2) The SuperBlocks are broken into Blocks (also adjustable in size... 4K-64K is good depending on your app). Each of these Blocks handles allocations of a specific size and stores all the items in the Block as a singly linked list. When you allocate a SuperBlock, you make a linked list of Free Blocks.
3) Allocating an Item means A) Checking to see if there is a Block with Free Items handling that size - and if not, allocating a new Block from the SuperBlocks. B) Removing the Item from the Block's Free List.
4) Freeing an Item by address means A) Finding SuperBlock containing address(*) B) Finding Block in SuperBlock (substract SuperBlock start address and divide by Block size) C) Pushing Item back on the Block's Free Item list.

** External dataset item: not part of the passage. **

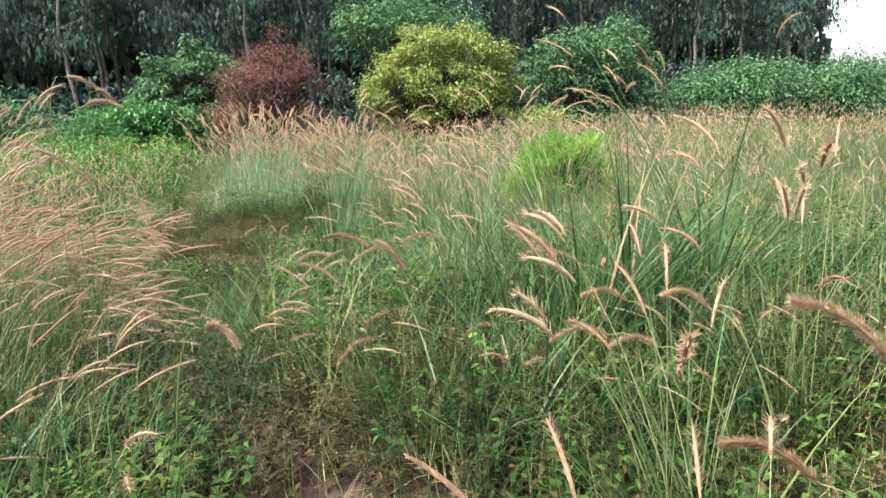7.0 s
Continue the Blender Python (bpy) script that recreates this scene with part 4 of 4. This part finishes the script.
# right of the way
mass(10000, -0.4, 6.5, 7.6, 14.5, 0.8, 0.009, 0.8, 1.2, lambda x, y: (x > line_x(y) + 0.4) & ((y < 12.6) | (x > 1.8)))
heads(240, 1.0, 6.5, 9.0, 14, 1.0, 0.3, 0.7, 0.15, 0.008, lambda x, y: x > line_x(y) + 1.2, 2.4, 1.2, 14, 0.2)
# ahead of the crest as the field seen from the climb
mass(7000, -1.8, 1.4, 8.0, 12.2, 0.42, 0.009, 0.9, 1.3, heap=cb)
stuff("coarse_grass", cb, [M_COARSE], "dark green coarse grass blades arching over each other", "grass")
mass(1500, -2.0, 0.0, 11.2, 12.6, 0.42, 0.006, 0.7, 1.2)
mass(700, -1.9, 0.4, 12.6, 14.5, 0.3, 0.005, 0.7, 1.2)
# sides
mass(9000, -9, -2.5, 11, 18, 0.75, 0.007, 0.6, 1.0, lambda x, y: x < line_x(y) - 2.2 - 0.3 * np.sin(y))
heads(900, -9, -3.4, 11, 19, 1.0, 0.35, 0.8, 0.15, 0.008, lambda x, y: x < line_x(y) - 2.6, 0.4, 0.9, 12, 0.5)
mass(9000, 2.0, 10, 12.5, 22, 1.05, 0.010, 0.6, 1.0)
heads(1300, 1.2, 10, 14.5, 23, 1.4, 0.25, 0.5, 0.17, 0.009, None, 2.2, 1.5, 6, 0.35)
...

As I stated, this SBMM is very fast as it runs with O(1) performance(*). In the version I have implemented, I use an AtomicSList (similar to SLIST in Windows) so that it is not only O(1) performance but also ThreadSafe and LockFree in the implementation. You could actually implement the algorithm using Win32 SLIST if you wanted to.
Interestingly, the algorithm for allocating Blocks from the SuperBlocks or Items from the Blocks result in nearly identicaly code (they're both O(1) allocations off a Free List).

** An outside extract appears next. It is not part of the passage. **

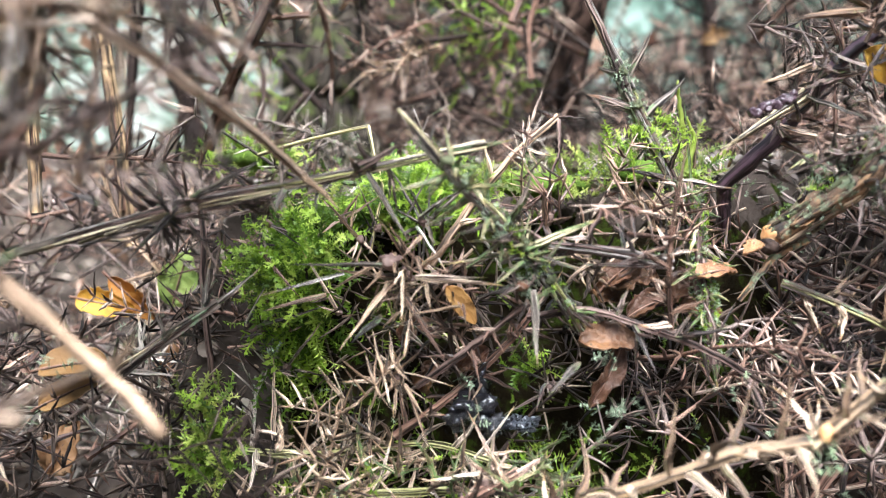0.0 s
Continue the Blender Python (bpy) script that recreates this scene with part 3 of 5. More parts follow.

(*) The SuperBlocks are arranged in a rangemap with O(1) average performance (but a potential O(Lg N) for worstcase where N is the number of SuperBlocks). The width of the rangemap depends on knowing roughly how much memory you're going to need in order to get the O(1) performance. If you overshoot, you'll waste a bit of memory but still get O(1) performance. If you undershoot, you'll approach O(Lg N) performance but the N is for the SuperBlock count -- not the item count. Since the SuperBlock count is very low compared to the Item count (by about 20 binary orders of magnitude in my code), it is not as critical as the rest of the allocator.